To evaluate the effectiveness of our method, LGAJM is compared with the following methods:

  • SVM: SVM is a traditional support vector machine based model with extensive feature engineering [5].

  • TD-LSTM: TD-LSTM uses two LSTMs to model the left and right contexts of the target separately, then predicts the sentiment polarity of target based on concatenated context representations [13].

  • ATAE-LSTM: ATAE-LSTM learns attention embeddings and combines them with the LSTM hidden states to predict the sentiment polarity of target [18].

  • MemNet: MemNet employs multiple attention layers over the word embeddings and bases on the output of the last layer predicting the sentiment polarity of target. And it introduces the position information [14].

  • IAN: IAN adapts two LSTMs to model context and target separately, then interactively get the final representation of context and aspect [7].

  • RAM: RAM employs multi-hop attention on the hidden states of a positon-weighted bidirectional LSTM to extract the relevant information of target, and nonlinearly combine the result from memory with a GRU [1].

  • PBAN: PBAN incorporates position embedding and word embedding, then use bidirectional attention mechanism between target and sentence to get the final representation of context and target [3].

To investigate the effectiveness of our model, the variants of the LGAJM model are listed as follows: Local attention+CNN(LAM), Global attention+CNN(GAM). The previous two models are set to verify the effectiveness of two attention mechanisms and prove that two attention mechanisms complement each other well. These two models make up our ablation experiments.

4.3 Result Analysis

Table 2. Average accuracies and Macro-F1 scores over 5 runs with random initializations. The best results are in bold. The marker \(^*\) indicates that our full model LGAJM is significantly better than TD-LSTM, ATAE-LSTM, MemNet, IAN, RAM, and PBAN with \(p < 0.05\) based on one-tailed unpaired t-test.

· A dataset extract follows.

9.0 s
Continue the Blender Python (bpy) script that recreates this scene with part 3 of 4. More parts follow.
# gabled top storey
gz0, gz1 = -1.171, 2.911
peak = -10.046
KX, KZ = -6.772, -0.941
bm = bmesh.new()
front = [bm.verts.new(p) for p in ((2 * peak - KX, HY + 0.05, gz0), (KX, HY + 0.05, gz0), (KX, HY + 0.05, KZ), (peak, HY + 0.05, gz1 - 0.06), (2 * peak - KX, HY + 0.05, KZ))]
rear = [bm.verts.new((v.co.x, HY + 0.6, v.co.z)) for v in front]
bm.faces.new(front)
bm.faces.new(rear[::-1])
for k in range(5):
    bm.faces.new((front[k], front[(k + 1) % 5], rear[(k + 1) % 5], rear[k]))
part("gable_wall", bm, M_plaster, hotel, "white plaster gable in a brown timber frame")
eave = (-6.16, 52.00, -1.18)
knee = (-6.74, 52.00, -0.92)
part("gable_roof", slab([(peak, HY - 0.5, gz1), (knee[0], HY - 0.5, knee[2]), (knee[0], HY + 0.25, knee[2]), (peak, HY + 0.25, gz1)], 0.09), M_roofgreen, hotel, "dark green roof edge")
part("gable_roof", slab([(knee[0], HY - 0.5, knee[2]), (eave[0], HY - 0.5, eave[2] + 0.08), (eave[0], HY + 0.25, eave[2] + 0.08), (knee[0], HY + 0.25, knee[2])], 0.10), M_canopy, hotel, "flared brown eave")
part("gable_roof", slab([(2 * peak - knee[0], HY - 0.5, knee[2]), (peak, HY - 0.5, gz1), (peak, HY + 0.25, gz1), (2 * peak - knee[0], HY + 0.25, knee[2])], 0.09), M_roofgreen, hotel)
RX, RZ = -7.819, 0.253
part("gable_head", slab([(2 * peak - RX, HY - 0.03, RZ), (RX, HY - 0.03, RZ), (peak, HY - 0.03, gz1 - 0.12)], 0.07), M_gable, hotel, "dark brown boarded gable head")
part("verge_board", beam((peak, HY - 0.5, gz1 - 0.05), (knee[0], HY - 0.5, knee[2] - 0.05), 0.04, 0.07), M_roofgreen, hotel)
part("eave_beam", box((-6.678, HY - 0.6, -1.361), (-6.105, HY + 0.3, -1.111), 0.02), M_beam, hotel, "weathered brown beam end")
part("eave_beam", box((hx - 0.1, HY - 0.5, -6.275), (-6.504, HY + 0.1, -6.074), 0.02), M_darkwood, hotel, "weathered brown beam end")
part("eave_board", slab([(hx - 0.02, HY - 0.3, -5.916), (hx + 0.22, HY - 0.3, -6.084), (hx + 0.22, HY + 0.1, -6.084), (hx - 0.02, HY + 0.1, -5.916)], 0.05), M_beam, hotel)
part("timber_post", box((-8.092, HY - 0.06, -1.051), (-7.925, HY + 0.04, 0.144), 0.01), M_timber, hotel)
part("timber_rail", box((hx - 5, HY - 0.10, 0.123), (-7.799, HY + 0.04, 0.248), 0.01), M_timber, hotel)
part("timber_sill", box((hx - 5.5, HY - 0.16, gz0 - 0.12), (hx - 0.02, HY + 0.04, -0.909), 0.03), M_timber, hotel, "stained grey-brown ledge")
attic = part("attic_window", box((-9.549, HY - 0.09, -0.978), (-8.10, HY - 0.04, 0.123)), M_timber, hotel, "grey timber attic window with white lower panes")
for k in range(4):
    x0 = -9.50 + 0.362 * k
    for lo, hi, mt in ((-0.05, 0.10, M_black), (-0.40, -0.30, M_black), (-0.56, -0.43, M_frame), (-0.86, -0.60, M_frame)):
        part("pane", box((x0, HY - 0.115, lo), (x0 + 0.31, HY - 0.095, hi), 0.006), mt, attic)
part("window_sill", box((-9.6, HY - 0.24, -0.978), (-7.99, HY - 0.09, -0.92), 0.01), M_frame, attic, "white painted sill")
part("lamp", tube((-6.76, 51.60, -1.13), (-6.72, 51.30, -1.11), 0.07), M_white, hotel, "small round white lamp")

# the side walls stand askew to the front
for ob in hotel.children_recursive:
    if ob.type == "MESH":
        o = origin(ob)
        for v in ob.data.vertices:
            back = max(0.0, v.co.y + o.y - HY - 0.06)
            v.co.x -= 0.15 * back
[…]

The accuracy and Macro-F1 of our proposed model is evaluated and compare with others basic model on Laptop and Restaurant datasets. As shown by the result in Table 2, the final reported numbers are obtained as the best value over 5 runs with random initialization. We can get the following observations:

  1. (1)

    LGAJM achieves the best performance among all methods on both accuracy and macro-F1 for all datasets. This proves the effectiveness of our method.

  2. (2)

    LAM performs better than SVM, IAN, TD-LSTM, and ATAE-LSTM which not follow position information on both Laptop and Restaurant datasets, which suggests the effectiveness of local position information. GAM also outperforms than SVM, IAN, TD-LSTM, MemNet and ATAE-LSTM on Laptop datasets and outperforms than IAN, TD-LSTM, and ATAE-LSTM on Restaurant datasets, which verifies global information can help final prediction. The reason for LAM outperforming than GAM is that more related opinion words of target are near the target words. So usually local position information can play a better role.

  3. (3)

    In conclusion, LGAJM performs best on all evaluating indicators and all datasets because LGAJM concentrates on not only local position information but also global information. Two attention networks outputs are combined by BiGRU-based gating mechanism which shows local information and global information is complemented and BiGRU-based gating can combine these effectively.

Fig. 3.
figure 3

LAM ablation model’s attention distribution

Fig. 4.
figure 4

GAM ablation model’s target word attention distribution

Analysis of Local Attention. The relevant opinion words of target are usually found near the target. The proposed model thus introduces position information to model a position-based attention network that can pay more attention to the adjacency words of the target. As shown in Table 2, experimental results show that the LAM model usually performs better than base methods. To further illustrate the contribution of the local attention mechanism, some sentences are picked from the datasets tested by the ablated model LAM. Figure 3 demonstrates the different distribution of attention. For the sentence in Fig. 3, the target wordw are “menu” and “dishes” and the opinion words are “limited” and “excellent”. These opinion words all near the target. The local attention network can precisely assign a significantly higher weight to the real opinion word “limited” and “excellent” than to other words separately. Experimental results show the advantage of the local position especially when there is a short distance between opinion words and target words.

Analysis of Global Attention. The global attention mechanism is required to capture the global information, especially when the relevant opinion words of the target are distributed in a long sentence. Similarly to previous experiments, the ablation experiments are also set up and examples are picked to check the effectiveness of the global attention mechanism. Figure 4 illustrates the difference. There is a long-distance between the opinion word “good” and target words, and as expected, the ablated model LAM assigns low weight to the related opinion word “good”. However, the ablated model GAM assigns obviously higher weight to the word “good”. Experimental results show the ability of self-attention to capture global information as well as the effectiveness of global information.

Analysis of Gating Mechanism. In the proposed model, the gating mechanism is chosen to control information flow in the model and combine the two outputs of the attention module to ensure that the model considers both local and global information. When the LAM model assigns low weight to the opinion word “good” and GAM model assigns higher weight, the gating mechanism resets high weight to the output of GAM. The existing model can thus make the correct prediction. Results show that two attention mechanisms are complementary and the BiGRU-based-gating mechanism demonstrates its strengths.

5 Conclusion

This paper verified the importance of local position information and global context information. In order to ensure that the proposed attention network focuses on relevant words of the target no matter if they are near or far away from the aspect, the study presents a novel model that contains a local attention mechanism and a global attention mechanism. Besides, a BiGRU-based gating mechanism is come up with for learning the weight of these two attention networks’ outputs and it adjusts the word representations based on context information of sentence words. The final representation of each word in sentence incorporating the global information and local information is obtained. CNN is used to extract local n-gram features for sentiment classification. Experimental results on two datasets of SemEval 2014 prove the high effectiveness of the proposed model.